Generally, the other stories in the collection also came over as short interludes in their particular world, rather than a complete story in their own right. “My Lord’s Man” follows a servant and his master (Mullord) as they track and retrieve Mullady, his beautiful but careless, and apparently heartless wife. What does he see in her? There is a pay off, but it wasn’t enough for me. “Wooden Bride” details an odd interlude as tomboy Matty attempts – for one day at least – to be a dignified, composed and wooden(?) bride. Her motivation and insecurity in achieving her goal are hard to understand without more context of the bridal ceremony in the society Lanagan describes here. In “Rite of Spring” a boy must perform an ancient rite at the top of a mountain and who overcomes the elements and the resentment of a brother who has been groomed for the task but can’t undertake it. In some ways “Rite of Spring” could be seen as a companion piece to “Wooden Bride”; both have descriptions of some action and adversity but result in triumph and ‘coming of age’ by the end. Similarly “Earthly Uses” and “Yowlinin” both narrate a series of events through which the narrator is able to free him or herself from a stagnant and destructive life. In “Earthly Uses” a boy’s journey to fetch an angel to attend his dying grandmother parallels an internal journey that allows him to break free from his rather awful Gran-Pa. In “Yowlinin”, a girl has been labelled an outcast and unlucky because her parents were taken by Yowlinin (some sort of inscrutable and powerful beast). The return of the Yowlinin and their attack on another family allow her to rise above the petty actions of others and strike out on her own.

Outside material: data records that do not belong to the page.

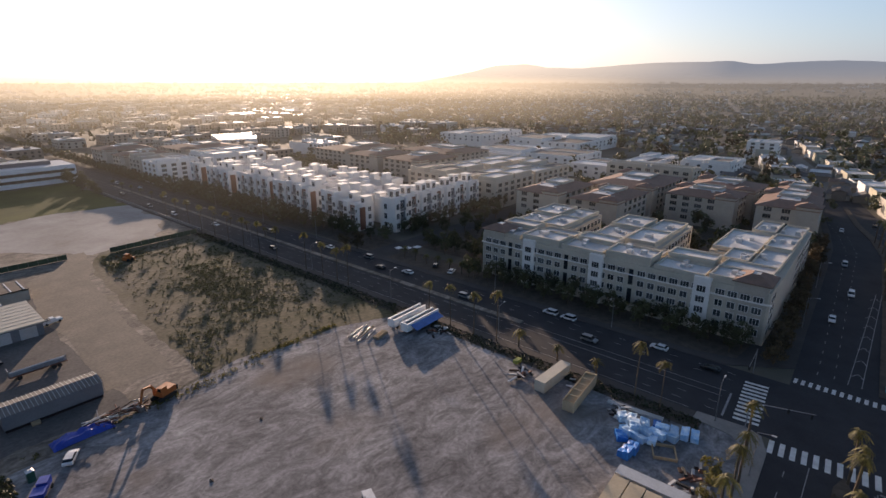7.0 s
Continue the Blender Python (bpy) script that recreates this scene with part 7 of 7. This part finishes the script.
for i in range(6):
    part("beam", Build().box(-2.5, 2.5, -0.9 + i * 0.32, -0.64 + i * 0.32, 0.05, 0.5 + 0.2 * (i % 2)), WOOD, t)
for x, y, n in ((92, 98.5, 22), (88, 68, 14), (93.5, 55.6, 8), (79, 24.5, 12), (88, 43, 14), (72.5, 25, 12)):
    t = thing("scrap_heap", "low heap of dark scrap metal and boards", "scrap", x, y, 0.05, group="scrap heaps")
    for i in range(n):
        px, py, l, a = random.gauss(0, 1.6), random.gauss(0, 1.3), random.uniform(0.4, 1.5), random.uniform(0, 180)
        part("piece", Build().box(-l, l, -0.25, 0.25, 0, random.uniform(0.15, 0.5), pose(px, py, random.uniform(0, 0.7), random.uniform(-15, 15), random.uniform(-15, 15), a)), random.choice((STEEL, RUST_PANEL, DARK_METAL, ROOF_DIRTY, TYRE)), t)


def bundle(x, y, a, l, w, h, tilt, label):
    """A plastic-wrapped stack on skids, its cover sagging unevenly."""
    t = thing("wrapped_bundle", label, "bundle", x, y, 0.05, a, group="wrapped bundles")
    k = 5
    top = [(-l / 2 + l * i / k, -w / 2 + w * j / k) for i in range(k + 1) for j in range(k + 1)]
    v = [(px + random.uniform(-0.05, 0.05), py + random.uniform(-0.05, 0.05), h + tilt * py + 0.3 * noise.noise(Vector((px * 1.3 + x, py * 1.3 + y, 1)))) for px, py in top]
    ring = [i * (k + 1) for i in range(k + 1)] + [k * (k + 1) + j for j in range(1, k + 1)] + [i * (k + 1) + k for i in range(k - 1, -1, -1)] + list(range(k - 1, 0, -1))
    n = len(v)
    v += [(v[i][0] * 1.04, v[i][1] * 1.04, 0.12) for i in ring]
    f = [(i * (k + 1) + j, (i + 1) * (k + 1) + j, (i + 1) * (k + 1) + j + 1, i * (k + 1) + j + 1) for i in range(k) for j in range(k)]
    f += [(ring[(i + 1) % len(ring)], ring[i], n + i, n + (i + 1) % len(ring)) for i in range(len(ring))]
    part("wrap", Build().add(v, f), BLUE_DEEP if label.startswith("deep") else BLUE_WRAP, t)
    for u in (-l / 3, l / 3):
        part("skid", Build().box(u - 0.08, u + 0.08, -w / 2, w / 2, 0, 0.14), WOOD, t)


BLUE_DEEP = mat("deep_blue_wrap", (0.03, 0.22, 0.62), (0.02, 0.14, 0.45), 0.6, 0.45, 0.2, 2.0)
for x, y, a, l, w, h, deep in ((89.8, 27.4, 14, 3.2, 1.5, 1.3, 0), (89.2, 29.2, 12, 3.2, 1.5, 1.5, 0), (88.3, 31, 16, 3.0, 1.6, 1.4, 0), (86.4, 31.4, 84, 3.2, 1.7, 1.5, 0), (85.4, 33.4, 82, 3.2, 1.8, 1.6, 0), (84.6, 35.4, 68, 2.8, 1.8, 1.5, 0), (86.4, 36.4, 22, 2.8, 1.8, 2.0, 0), (84.6, 37.8, 30, 2.6, 2.0, 2.2, 0), (86.4, 39.2, 15, 2.6, 1.8, 1.9, 0), (82.4, 38.6, 60, 2.6, 1.8, 1.5, 0), (80.4, 38.8, 35, 2.6, 2.2, 1.2, 1), (82.2, 36, 75, 3.0, 1.6, 1.3, 0), (78, 35.6, 5, 2.6, 2.0, 1.6, 1), (75.8, 36, -5, 2.6, 2.1, 1.7, 1), (86.4, 41.2, 40, 2.2, 1.8, 1.6, 0), (87.6, 33.2, 100, 2.6, 1.6, 1.9, 0), (88.6, 34.6, 20, 2.4, 1.5, 1.2, 1), (83.2, 33.6, 10, 2.4, 1.6, 1.0, 0)):
    bundle(x, y, a, l, w, h, random.uniform(-0.25, 0.25), ("deep blue" if deep else "pale blue") + " plastic-wrapped building bundle")
t = thing("form_frame", "square timber formwork frame round gravel", "formwork", 81.5, 30.6, 0.05, 25)
part("frame", Build().rim(rect(-2.2, 2.2, -2.2, 2.2), 0, 0.6, 0.2), WOOD, t)
t = thing("steel_beams", "bundle of long steel beams by the hedge", "beams", 91.5, 40.5, 0.05, 96)
for i in range(4):
    part("beam", Build().box(-6, 6, -0.6 + i * 0.36, -0.4 + i * 0.36, 0, 0.35), GREY_METAL, t)
t = thing("compressor", "small yellow-green compressor cart", "machine", 91.7, 71.3, 0.05)
part("body", Build().box(-1.1, 1.1, -0.6, 0.6, 0.5, 1.4), LIME, t)
for s in (-1, 1):
    part("wheel", Build().tube((0, s * 0.6, 0.35), (0, s * 0.8, 0.35), 0.35, n=10), TYRE, t)
for x, y in ((8.5, 92.5), (30, 60), (12, 63), (20, 90), (3, 88), (36, 100)):
    t = thing("stone", "small dark lump on the gravel", "stone", x, y, 0.05, random.uniform(0, 90), group="loose stones")
    part("lump", Build().add([(-0.5, -0.3, 0), (0.5, -0.4, 0), (0.6, 0.3, 0), (-0.4, 0.4, 0), (-0.2, -0.1, 0.22), (0.3, 0.1, 0.25)], [(0, 1, 5, 4), (1, 2, 5), (2, 3, 4, 5), (3, 0, 4)]), DARK_EARTH, t)

# ---- fences, lamps, signals ----
t = thing("fence", "long dark green screened site fence", "fence", 18, 256, 0.03)
for i in range(17):
    part("post", Build().tube((-27 + i * 3.2, 0, 0), (-27 + i * 3.2, 0, 2.3), 0.06, n=6), STEEL, t)
for i in range(16):
    part("screen", Build().box(-27 + i * 3.2, -23.8 + i * 3.2, -0.03, 0.03, 0.1, 2.2), GREEN_SCREEN, t)
t = thing("fence", "dark green screened fence before the gravel field", "fence", 77, 254, 0.03, 4)
for i in range(13):
    part("post", Build().tube((-20 + i * 3.2, 0, 0), (-20 + i * 3.2, 0, 2.3), 0.06, n=6), STEEL, t)
for i in range(12):
    part("screen", Build().box(-20 + i * 3.2, -16.8 + i * 3.2, -0.03, 0.03, 0.1, 2.2), GREEN_SCREEN, t)
t = thing("bridge_parapet", "pale concrete parapet along the avenue", "parapet", 98.6, 320, 0)
part("wall", Build().box(-0.2, 0.2, -62, 70, 0, 1.1), CONCRETE, t)
for i in range(12):
    part("pier", Build().box(-0.35, 0.35, -62 + i * 12, -61 + i * 12, 0, 1.5), CONCRETE, t)


def street_lamp(h, arm, label):
    t = thing("street_lamp", label, "street lamp", group="street lamps")
    part("pole", Build().tube((0, 0, 0), (0, 0, h), 0.11, 0.07, 8), STEEL, t)
    part("arm", Build().tube((0, 0, h - 0.1), (arm, 0, h + 0.35), 0.05, n=6), STEEL, t)
    part("head", Build().box(arm - 0.1, arm + 0.7, -0.15, 0.15, h + 0.28, h + 0.42), GREY_METAL, t)
    part("base", Build().tube((0, 0, -0.1), (0, 0, 0.5), 0.22, 0.16, 8), CONCRETE, t)
    return t


lamp = street_lamp(9.5, 2.2, "grey steel street lamp with one arm")
put(lamp, 101.2, 84, 0, 0)
for x, y, a in ((101.2, 128, 0), (101.2, 172, 0), (127.5, 62, 180), (127.5, 104, 180), (127.5, 205, 180), (101.2, 216, 0), (127.5, 250, 180), (101.2, 262, 0), (127.5, 300, 180), (99, 26, 0), (-184.5, 62, 0), (-184.5, 92, 0), (-184.5, 120, 0), (-184.5, 150, 0), (-184.5, 190, 0)):
    copy_thing(lamp, pose(x, y, 0.06, 0, 0, a))
for x, off, a in ((86, 18, -90), (70, -19.5, 90), (150, -19, 94), (190, -19, 94), (165, 18, -86), (205, 18, -86)):
    copy_thing(lamp, pose(*cross(x, off), 0.1, 0, 0, a))
t = thing("traffic_signal", "traffic signal with a long steel mast arm", "traffic signal", 100.6, 20.6, 0.1)
part("pole", Build().tube((0, 0, 0), (0, 0, 6.6), 0.14, 0.1, 8), STEEL, t)
part("mast_arm", Build().tube((0, 0, 6.2), (2.5, -11, 6.8), 0.1, 0.06, 6), STEEL, t)
for u in (0.6, 0.95):
    part("signal_head", Build().box(2.5 * u - 0.2, 2.5 * u + 0.2, -11 * u - 0.2, -11 * u + 0.2, 5.7, 6.7), TYRE, t)
copy_thing(t, pose(127, -14, 0.1, 0, 0, 180))
copy_thing(t, pose(126.5, 24.5, 0.1, 0, 0, 260))
for x, y in ((136.5, 160), (139, 157), (142.5, 155)):
    t = thing("market_umbrella", "pale square market umbrella", "umbrella", x, y, 0.2, group="umbrellas")
    part("pole", Build().tube((0, 0, 0), (0, 0, 2.6), 0.05, n=6), STEEL, t)
    part("canopy", Build().add([(-1.5, -1.5, 2.3), (1.5, -1.5, 2.3), (1.5, 1.5, 2.3), (-1.5, 1.5, 2.3), (0, 0, 2.9)], [(0, 1, 4), (1, 2, 4), (2, 3, 4), (3, 0, 4), (3, 2, 1, 0)]), STUCCO_WHITE, t)
t = thing("kiosk_box", "teal utility box on the median", "utility box", *cross(137, -2), 0.3)
part("body", Build().box(-0.9, 0.9, -0.7, 0.7, 0, 1.8), TEAL, t)
part("cap", Build().box(-1.0, 1.0, -0.8, 0.8, 1.8, 1.95), TEAL, t)
t = thing("billboard", "white double-sided billboard on posts", "billboard", 431, -176, 0, 30)
part("panel", Build().box(-0.3, 0.3, -9, 9, 4.5, 9), WHITE_PANEL, t)
for y in (-6, 6):
    part("post", Build().tube((0, y, 0), (0, y, 4.6), 0.3, n=8), STEEL, t)
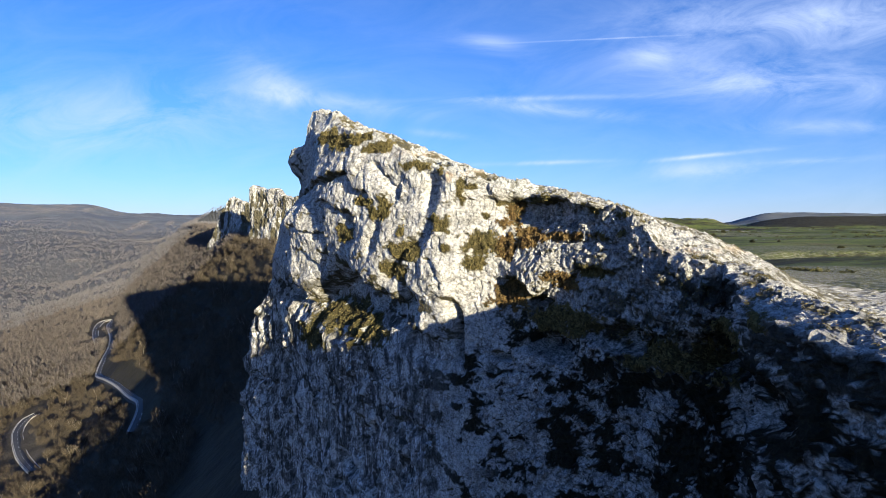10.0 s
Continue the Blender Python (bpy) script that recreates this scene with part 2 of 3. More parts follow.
def stand_out(s, z):
    """How far the face stands out from the edge's line, without its fine relief."""
    s = s + 0.35 * fbm(s / 1.6, z / 1.6, 0 * z, 3, 3)
    z = z + 0.30 * fbm(s / 1.6, z / 1.5, 0 * z + 5, 3, 4)
    d = section(s, z) + forms(s, z, BULGES) + forms(s, z, HOLLOWS, 2.0) + forms(s, z, CAVES, 2.5)
    d += seam(s, z, [(80, 1.0), (72, 1.6), (62, 1.9), (56.8, 1.9), (54.8, 2.1), (52.8, 2.7)], 0.7, 0.3, 0.6, 1.6, 0.4, 0.9)
    d += seam(s, z, [(52.6, 2.7), (49.9, 2.4), (49.5, 1.3), (48.2, 0.4), (46.5, 0.1), (46.0, -0.5)], 0.75, 0.26, 0.45, 1.6, 0.25, 0.9)
    d += seam(s, z, [(50.5, 6.6), (50.0, 4.3), (49.6, 2.6)], 0.4, 0.24)
    d += seam(s, z, [(44.8, 3.0), (44.3, 2.2), (43.4, 1.2), (43.0, -0.1)], 0.55, 0.24, -0.3, 1.0)
    d += seam(s, z, [(47.0, 3.4), (46.6, 2.0), (46.2, 0.6)], 0.2, 0.15)
    d += seam(s, z, [(55.5, -0.4), (53.6, -1.0), (52.2, -1.7), (49.8, -2.2)], 0.4, 0.2, 0.25, 1.0, 0.3, 0.9)
    d += seam(s, z, [(61, -0.5), (59, -2.5), (57.8, -3.0), (55.2, -2.4)], 0.3, 0.16)
    d += seam(s, z, [(59.5, 0.2), (57.6, -1.2), (55.8, -1.5)], 0.25, 0.14)
    d += seam(s, z, [(65, -3.6), (61, -4.6), (58.1, -4.4)], 0.5, 0.2, 0.2, 1.5, 0.2, 1.0)
    d += seam(s, z, [(57.0, -4.8), (57.8, -6.6), (59.5, -8.6)], 0.5, 0.3)
    d += seam(s, z, [(63.6, -6.6), (61.6, -7.6), (60.2, -8.9)], 0.4, 0.2, 0.2, 1.0, 0.2, 1.0)
    d += seam(s, z, [(44.3, -2.6), (44.9, -4.0), (46.1, -5.8)], 1.0, 0.34)
    d += seam(s, z, [(43.8, -9.2), (42.6, -7.2), (40.8, -5.7), (38.6, -4.6), (37.6, -2.9)], 0.9, 0.42, 0.45, 1.4, -0.35, 1.2)
    d += seam(s, z, [(31.7, -0.9), (29.9, -1.1), (26.0, -0.8), (23.7, -1.1), (21.6, -1.7)], 0.3, 0.3, 0.9, 1.0, 0.6, 1.8)
    d += seam(s, z, [(35.7, -10.8), (35.5, -13.0), (35.9, -16.0)], 1.6, 0.38)
    d += seam(s, z, [(37.5, -6.5), (37.0, -8.3), (36.6, -9.5)], 0.4, 0.2)
    d += seam(s, z, [(43.6, -13.1), (41.2, -14.2)], 0.5, 0.4, 0.6, 1.5, 0.6, 1.5)
    d += seam(s, z, [(29.6, -8.2), (27.2, -9.8), (25.6, -7.8), (23, -6.8)], 0.4, 0.35, 0.6, 1.5, 0.9, 1.6)
    d += seam(s, z, [(30, -4.4), (27, -4.4), (24.4, -4.8), (21.4, -4.7)], 0.2, 0.3, -0.4, 0.6, -0.5, 1.2)
    d += seam(s, z, [(100, -31.5), (92, -29), (84, -28.5)], 0.5, 0.5, 0.5, 2, 0.7, 2)
    return d


def edge_at(s):
    x, y = np.interp(s, EDGE_S, EDGE_LINE[:, 0]), np.interp(s, EDGE_S, EDGE_LINE[:, 1])
    nx, ny = np.interp(s, EDGE_S, EDGE_N[:, 0]), np.interp(s, EDGE_S, EDGE_N[:, 1])
    return x, y, nx, ny


def dip(x, y):
    """The tilted top of the rock."""
    return 3.3 - 0.38 * x + 0.085 * (y - 42.6)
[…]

Black Juice rates a 65% on the DAMN index, which I think is acceptable, but not particularly stellar. Like I said in the introduction, all the stories within the collection are well-written and readable. However there is something in their make-up (or lacking from their make-up), which also made them largely forgettable to me. While Lanagan is an excellent and detailed world-builder, I rarely felt enough connection with the characters to care about what happened to them. I’m very interested to read longer fiction by Lanagan, however, and conveniently she has a novel, Tender Morsels, due out later this year. I’m hoping that with more space and more development, I’ll feel more connection to Lanagan’s characters and therefore derive a more lasting satisfaction from reading the work.

* Plus: Black Juice won the Victorian Premier’s Literary Award for Young Adult Fiction, the Ditmar Award for Best Collection and was an honour book in the Michael L. Printz Award for Excellence in Young Adult Literature. Black Juice was also short-listed for the Los Angeles Times Book Prize, the Children’s Book Council Book of the Year Awards, the Queensland Premier’s Literary Award for Best Young Adult Book and the New South Wales Premier’s Literary Award for the Christina Stead Prize. As well as a World Fantasy Award, “Singing My Sister Down” also won the Aurealis for YA Short Fiction, the Golden Aurealis for Short Fiction, the Ditmar Award for Best Short Story, and was short-listed for the Nebula and the Hugo Awards.